The lack of surviving male heirs threatened the very existence of the young Habsburg dynasty. Five sons had been born to Albrecht and Joan in fifteen years of marriage, but all had died shortly after birth. The dynasty was on the brink of extinction, as none of Albrecht’s five brothers had left surviving male offspring.
As a last resort the couple undertook a pilgrimage to Aix-le-Chapelle, following which their first surviving son, Rudolf, was born in autumn 1339. He was to be followed by three further sons: Frederick III (1347–1362), who died in a hunting accident at the age of fifteen, Albrecht III (1349 or 1350–1393) and Leopold III (1351–1386), under whom the House of Habsburg divided into two lines, a development that Albrecht tried to prevent with a dynastic regulation decreed in 1355, according to which his sons were to rule jointly. Aged fifty-one (!) at the time, Albrecht’s wife died shortly after the birth of her last son.
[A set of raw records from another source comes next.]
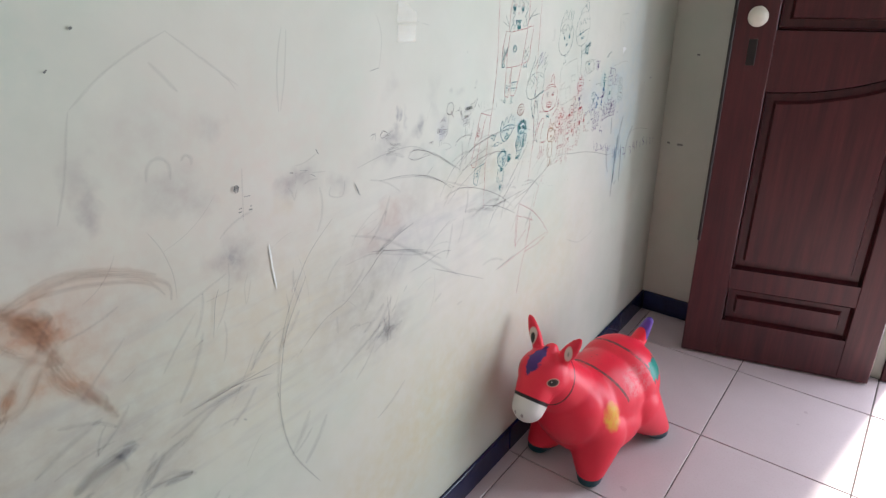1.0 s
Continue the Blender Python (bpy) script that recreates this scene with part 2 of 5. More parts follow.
smudge("red", 0.15, 1769.8, 1027, 55, 46.4, -0)
smudge("violet", 0.12, 2043.1, 980.3, 66.7, 49, -0)
smudge("blue", 0.14, 2028.1, 968.6, 37.3, 40.8, -0)
smudge("teal", 0.12, 2095.1, 984.2, 91.1, 76.6, -0)
smudge("violet", 0.07, 2182.2, 900.6, 116.9, 57.9, -0)
smudge("blue", 0.15, 2177.3, 990.3, 64.5, 61.4, -0)
smudge("violet", 0.15, 1938.6, 1023.8, 32.7, 29, -0)
smudge("green", .08, 1980.2, 1056.3, 59.3, 35.7, -0)
smudge("teal", 0.15, 1952.4, 1112.4, 31.1, 19.4, -0)
smudge("blue", 0.21, 2200.8, 750.3, 76.4, 79.9, -10)
smudge("violet", 0.24, 1720.4, 1117.4, 14.7, 14, -0)
smudge("grey", .22, 1444.7, 1107.9, 5.7, 9.7, -0)
smudge("grey", .15, 1766.3, 1170.1, 9.6, 10.7, -0)
smudge("grey", .22, 1408.7, 1042.1, 18.6, 15.8, -0)
smudge("grey", .28, 1326.7, 1045, 10.2, 17.1, -0)
smudge("grey", .22, 1338.4, 1046.7, 14.8, 15.1, -0)
smudge("grey", .30, 1356.1, 1101.7, 2.9, 7.4, -0)
smudge("grey", .14, 1382.4, 1102.6, 14.9, 9.5, -0)
smudge("blue", 0.15, 2272.8, 805.5, 78.6, 139.1, -25)
smudge("red", 0.18, 1973.6, 1096.6, 11.2, 5.3, -0)
smudge("violet", 0.18, 1959.6, 984.1, 25.7, 30.7, -0)
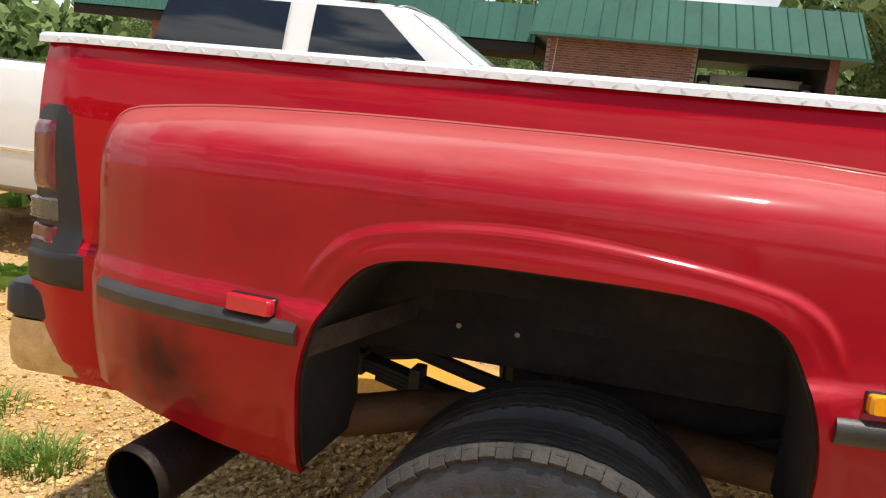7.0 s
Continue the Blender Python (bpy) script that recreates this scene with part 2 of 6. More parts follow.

As well as the three sons, two daughters, Catherine (1342–1387) and Margaret (1346–1366), were born to the couple. The elder girl joined the order of the Poor Clares in Vienna, later becoming mother superior of the convent. The younger daughter Margaret was promised in infancy as the bride of Meinhard III, son of the heir to Tyrol, Margaret Maultasch, from her marriage to Louis of Brandenburg from the Wittelsbach dynasty. Despite her husband’s early death in 1363 this marriage provided a further argument for the assumption of power in Tyrol by the Habsburgs in 1365.
Margaret later married into the Luxembourg dynasty, the rivals of the Habsburgs in the Empire and in Tyrol. Her husband was John Henry, Margrave of Moravia, a brother of Emperor Charles IV. A curious detail here was that Henry had previously been married to Margaret Maultasch; marked by massive antipathy between the couple, the marriage was finally dissolved on the grounds of non-consummation following a complicated and long-drawn-out canonical case.